TLRW

TLRW: return of the read-write lock. TL2 and similar STM algorithms deliver high scalability based on write-locking and invisible readers. In fact, no modern STM design locks to read along its common execution path because doing so would require a memory synchronization operation that would greatly hamper performance. In this paper we introduce TLRW, a new STM algorithm intended for the single-chip multicore systems that are quickly taking over a large fraction of the computing landscape. We make the claim that the cost of coherence in such single chip systems is down to a level that allows one to design a scalable STM based on read-write locks.

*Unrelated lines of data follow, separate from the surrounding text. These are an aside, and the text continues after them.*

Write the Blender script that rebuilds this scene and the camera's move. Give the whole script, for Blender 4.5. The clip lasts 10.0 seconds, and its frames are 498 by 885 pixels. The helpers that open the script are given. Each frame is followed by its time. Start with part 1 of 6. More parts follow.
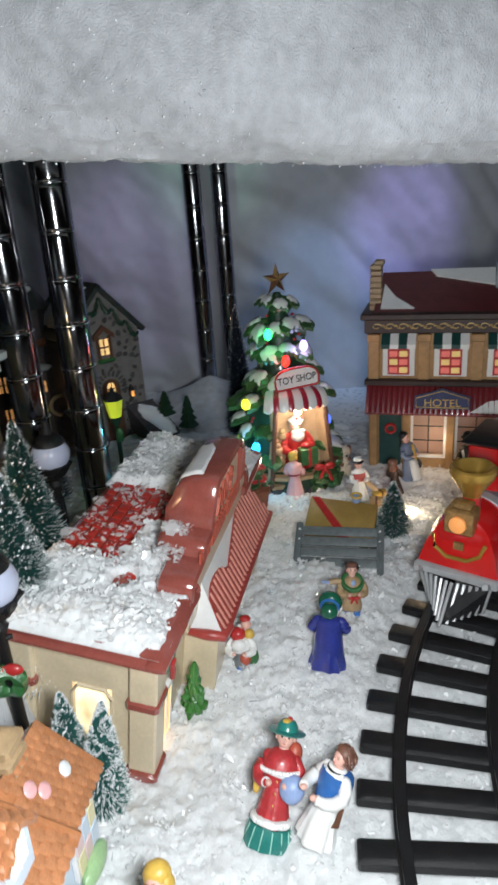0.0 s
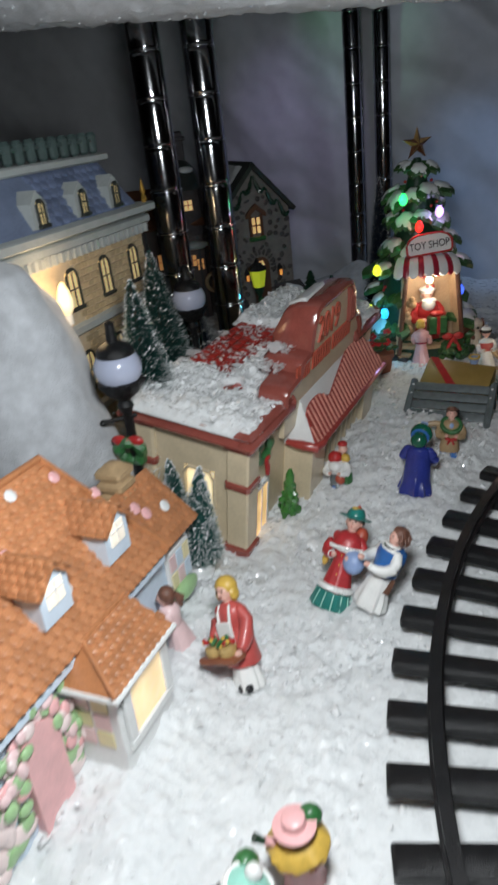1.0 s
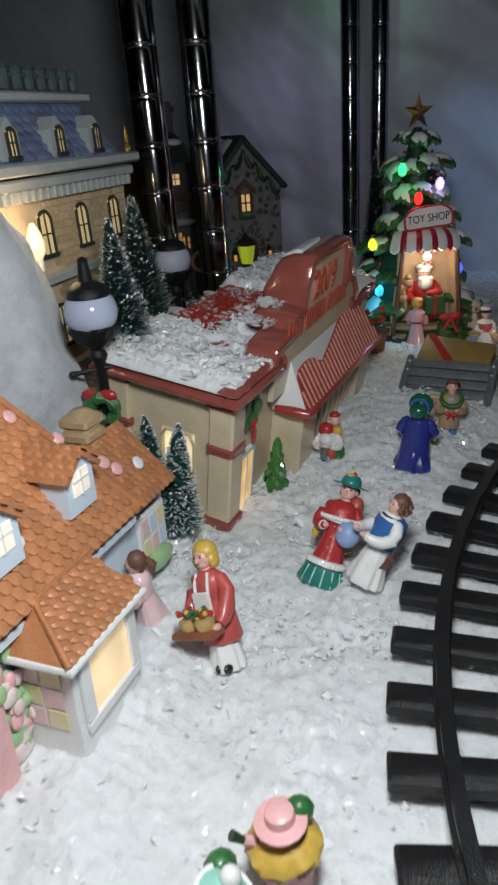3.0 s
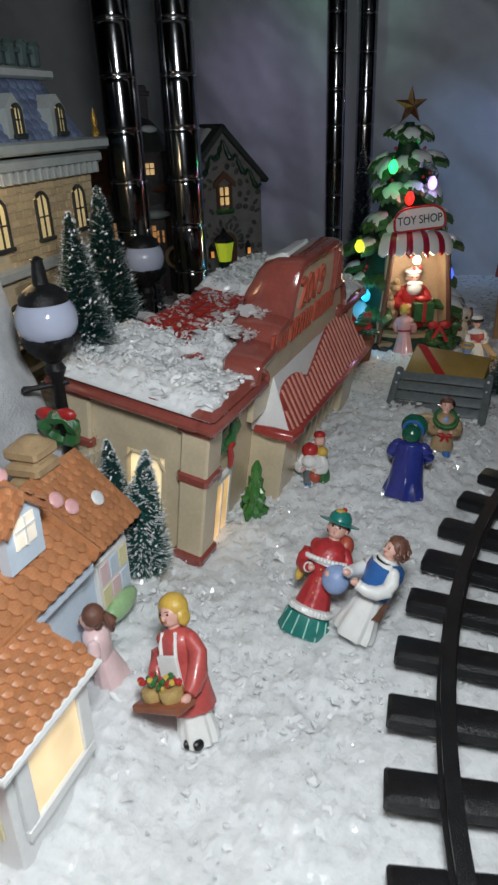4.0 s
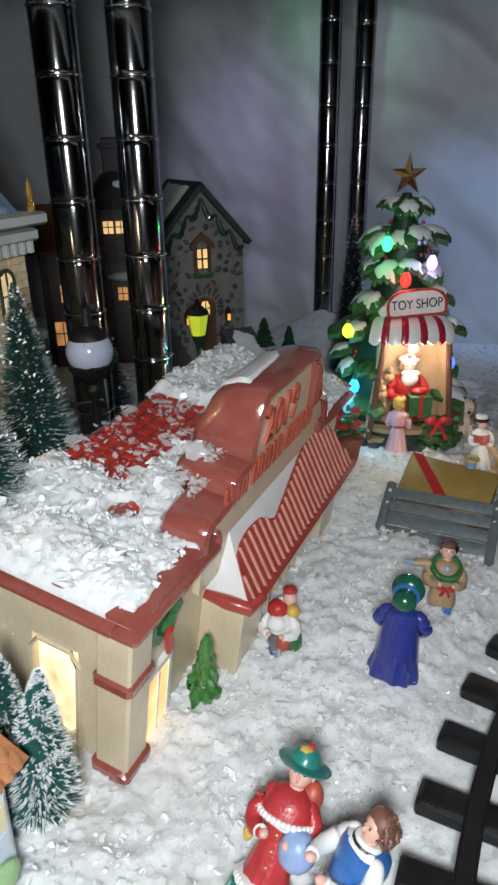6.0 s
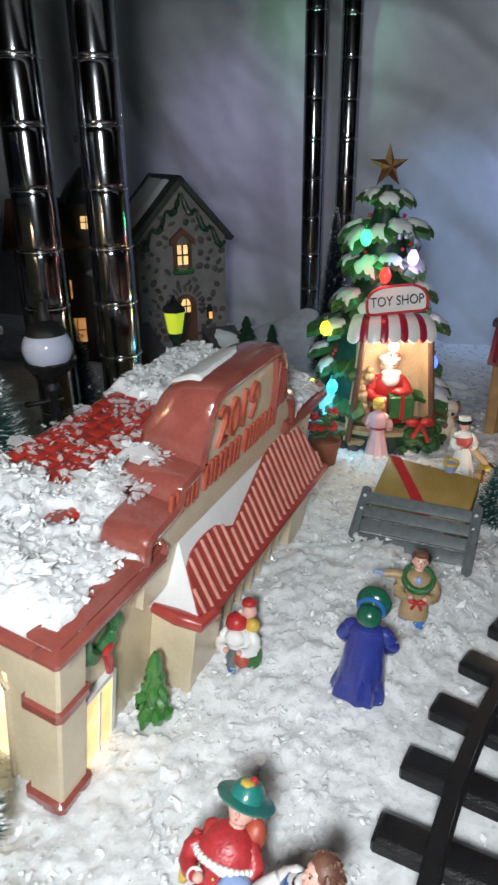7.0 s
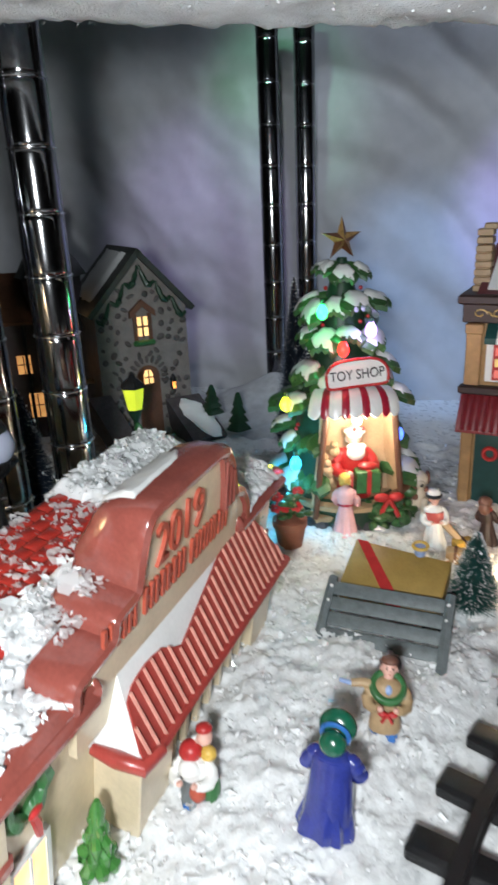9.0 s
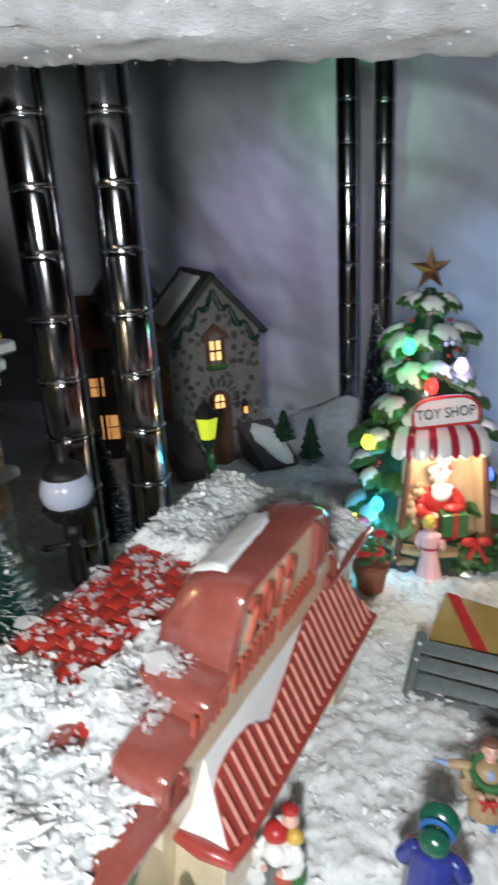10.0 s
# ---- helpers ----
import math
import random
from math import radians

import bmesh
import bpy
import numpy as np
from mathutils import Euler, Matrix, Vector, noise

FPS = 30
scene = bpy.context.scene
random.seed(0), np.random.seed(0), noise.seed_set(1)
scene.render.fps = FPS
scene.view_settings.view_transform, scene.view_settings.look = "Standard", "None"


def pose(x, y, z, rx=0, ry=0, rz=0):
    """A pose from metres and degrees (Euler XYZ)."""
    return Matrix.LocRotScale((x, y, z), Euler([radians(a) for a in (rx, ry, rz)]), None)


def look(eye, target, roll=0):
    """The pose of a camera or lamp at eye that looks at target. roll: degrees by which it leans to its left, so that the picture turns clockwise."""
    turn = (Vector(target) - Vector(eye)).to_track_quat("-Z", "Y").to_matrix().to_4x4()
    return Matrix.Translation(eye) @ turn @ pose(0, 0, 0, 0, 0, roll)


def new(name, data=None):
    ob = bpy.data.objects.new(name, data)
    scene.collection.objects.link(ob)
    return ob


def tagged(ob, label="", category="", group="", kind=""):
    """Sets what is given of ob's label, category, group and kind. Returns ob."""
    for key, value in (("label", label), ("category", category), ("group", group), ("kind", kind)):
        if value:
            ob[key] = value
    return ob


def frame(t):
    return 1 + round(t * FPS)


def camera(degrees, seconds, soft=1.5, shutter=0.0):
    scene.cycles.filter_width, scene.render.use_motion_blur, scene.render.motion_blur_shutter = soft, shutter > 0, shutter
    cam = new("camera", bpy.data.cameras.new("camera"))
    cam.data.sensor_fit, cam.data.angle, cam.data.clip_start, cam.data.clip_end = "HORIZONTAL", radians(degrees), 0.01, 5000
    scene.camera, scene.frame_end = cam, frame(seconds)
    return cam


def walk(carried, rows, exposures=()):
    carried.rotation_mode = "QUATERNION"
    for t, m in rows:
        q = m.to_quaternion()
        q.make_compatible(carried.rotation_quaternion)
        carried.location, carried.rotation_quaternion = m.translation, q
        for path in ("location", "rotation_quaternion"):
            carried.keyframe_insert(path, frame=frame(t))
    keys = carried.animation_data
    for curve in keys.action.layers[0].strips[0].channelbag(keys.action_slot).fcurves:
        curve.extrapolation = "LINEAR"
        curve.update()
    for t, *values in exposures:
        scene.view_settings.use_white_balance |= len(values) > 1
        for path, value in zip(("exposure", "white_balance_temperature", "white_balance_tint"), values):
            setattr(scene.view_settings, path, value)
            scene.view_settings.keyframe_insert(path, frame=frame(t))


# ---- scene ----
cam = camera(41.1, 10.0, 2.5, 0.5)
PATH = [
    (0, (0.015, 0.025, 0.354), (-0.003, 1.891, -0.368), -4.1),
    (0.5, (0.055, 0.001, 0.334), (-0.22, 1.827, -0.434), -6.0),
    (1, (0.073, -0.052, 0.303), (-0.465, 1.663, -0.573), -7.0),
    (1.5, (0.067, -0.089, 0.288), (-0.487, 1.64, -0.551), -6.6),
    (2, (0.062, -0.084, 0.266), (-0.458, 1.644, -0.596), -5.1),
    (2.2, (0.07, -0.081, 0.265), (-0.417, 1.662, -0.585), -4.9),
    (3.3, (0.054, -0.01, 0.252), (-0.421, 1.732, -0.609), -4.2),
    (3.5, (0.052, -0.003, 0.254), (-0.39, 1.739, -0.624), -3.2),
    (4, (0.044, 0.022, 0.252), (-0.357, 1.773, -0.627), -2.4),
    (4.5, (0.039, 0.041, 0.257), (-0.327, 1.796, -0.628), -1.5),
    (5, (0.042, 0.08, 0.262), (-0.298, 1.866, -0.572), -2.0),
    (5.2, (0.032, 0.1, 0.263), (-0.299, 1.895, -0.554), -1.9),
    (6.3, (0.049, 0.141, 0.279), (-0.354, 1.928, -0.523), -0.7),
    (6.5, (0.052, 0.144, 0.27), (-0.34, 1.928, -0.546), -0.6),
    (7, (0.061, 0.164, 0.267), (-0.331, 1.956, -0.531), -0.7),
    (7.5, (0.078, 0.167, 0.266), (-0.266, 1.978, -0.51), -2.3),
    (8, (0.09, 0.177, 0.276), (-0.138, 2.041, -0.412), -1.8),
    (8.5, (0.088, 0.174, 0.278), (-0.093, 2.041, -0.414), -1.9),
    (9, (0.074, 0.2, 0.286), (-0.279, 2.049, -0.389), -2.6),
    (9.5, (0.073, 0.211, 0.292), (-0.325, 2.061, -0.354), -3.1),
    (10, (0.053, 0.223, 0.305), (-0.469, 2.04, -0.35), -3.3),
]
walk(cam, [(t, look(eye, target, roll)) for t, eye, target, roll in PATH],
     [(0, -0.1), (0.5, -0.3), (1, -0.84), (1.5, -1.02), (2.2, -1.02), (3.3, -1.04), (4.5, -0.76), (5.2, -0.4), (6.3, -0.05), (7, 0.12), (8, 0.36), (8.5, 0.50), (9.2, 0.58), (10, 0.45)])

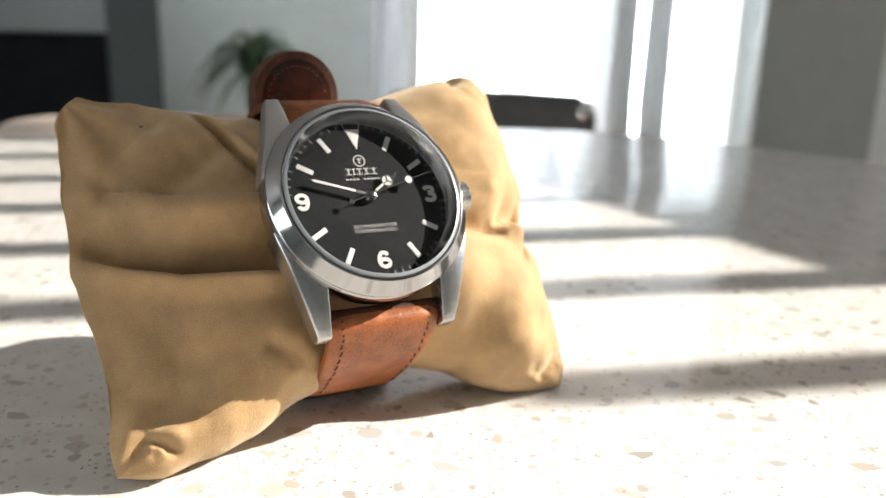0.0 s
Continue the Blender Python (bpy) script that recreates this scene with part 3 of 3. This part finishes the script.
    arc2 = [(7.9 * MM * math.cos(radians(a)), 7.9 * MM * math.sin(radians(a)) * 1.02) for a in range(0, 181, 6)]
    part("strap_lining", slab([(7.9 * MM, -9 * MM)] + arc2 + [(-7.9 * MM, -9 * MM)], 1.1 * MM, 1.35 * MM, 0.1 * MM), BROWN_LEATHER, tail, "dark polished brown leather face")
    for k in range(16):
        a = radians(8 + 165 * k / 15)
        r = 6.6 * MM
        p = Vector((r * math.cos(a), r * math.sin(a), 1.38 * MM))
        q = Vector((r * math.cos(a + 0.1), r * math.sin(a + 0.1), 1.38 * MM))
        part("stitch", tube([p, (p + q) / 2 + Vector((0, 0, 0.1 * MM)), q], 0.13 * MM, 5), DULL_TAN_LEATHER, tail)
    # buckle under the cushion
    inv = DIAL.inverted()
    ring = [(-0.0085, 0.018, 0.0014), (0.0112, 0.0175, 0.0014), (0.0112, 0.027, 0.0014), (-0.0085, 0.028, 0.0014), (-0.0085, 0.018, 0.0014)]
    part("buckle", tube([inv @ Vector(p) for p in ring], 1.2 * MM, 10), HAND_DARK, w, "blackened steel strap buckle")
    return second, minute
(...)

TLRW is based on byte-locks, a novel read-write lock design with a low read-lock acquisition overhead and the ability to take advantage of the locality of reference within transactions. As we show, TLRW has a painfully simple design, one that naturally provides coherent state without validation, implicit privatization, and irrevocable transactions. Providing similar properties in STMs based on invisible-readers (such as TL2) has typically resulted in a major loss of performance. In a series of benchmarks we show that when running on a 64-way single-chip multicore machine, TLRW delivers surprisingly good performance (competitive with and sometimes outperforming TL2). However, on a 128-way 2-chip system that has higher coherence costs across the interconnect, performance deteriorates rapidly. We believe our work raises the question of whether on single-chip multicore machines, read-write lock-based STMs are the way to go.